Lord Bruce of Donington: My Lords, will the Minister give the House an undertaking that, after having examined the report of your Lordships' Select Committee on Comitology that was debated in this House last Friday--the day on which Ascot was proceeding on its orderly course--she will take action regarding the activities of the various committees set up without this nation's authority by the European Commission? I refer to the various regulatory, advisory and management committees, and to the fact that they issue regulations which in many cases are not subject to the scrutiny of this Parliament and which go directly into British law for enforcement under British law. Will the Minister give the House an undertaking that that practice will cease?
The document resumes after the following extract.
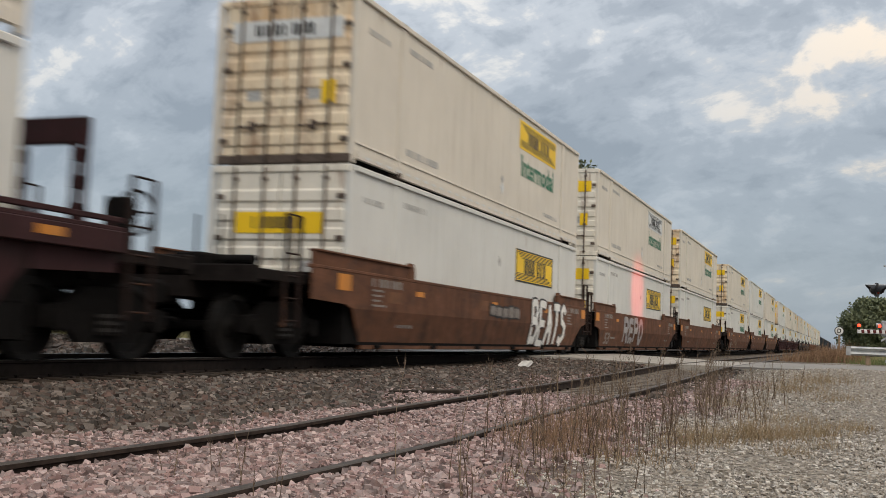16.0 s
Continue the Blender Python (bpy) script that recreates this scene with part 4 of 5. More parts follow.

Will she ensure that all legislation, before it is enacted, receives proper scrutiny by Parliament?

Baroness Hayman: My Lords, I fear that my comitology is even worse than my legal expertise. The Government always take seriously the reports of Select Committees of this House and examine with equal seriousness the debates and comments on them. I am sure that that will apply in this case.

Lord Skelmersdale: My Lords, is the noble Baroness aware that one of the complaints of the noble Countess is that, apparently, in some cases bodies that are allowed by statutory instrument to charge fees for their services have also been making supplementary requests? Is that legal?

Baroness Hayman: Yes, my Lords, I am aware that that has been the concern. I do not believe that it applies in administrative bodies relating to the Department of Health. I shall certainly make inquiries as to the legal basis of that practice if it takes place within administrative bodies that are answerable to other departments and Ministers, and thereby to Parliament.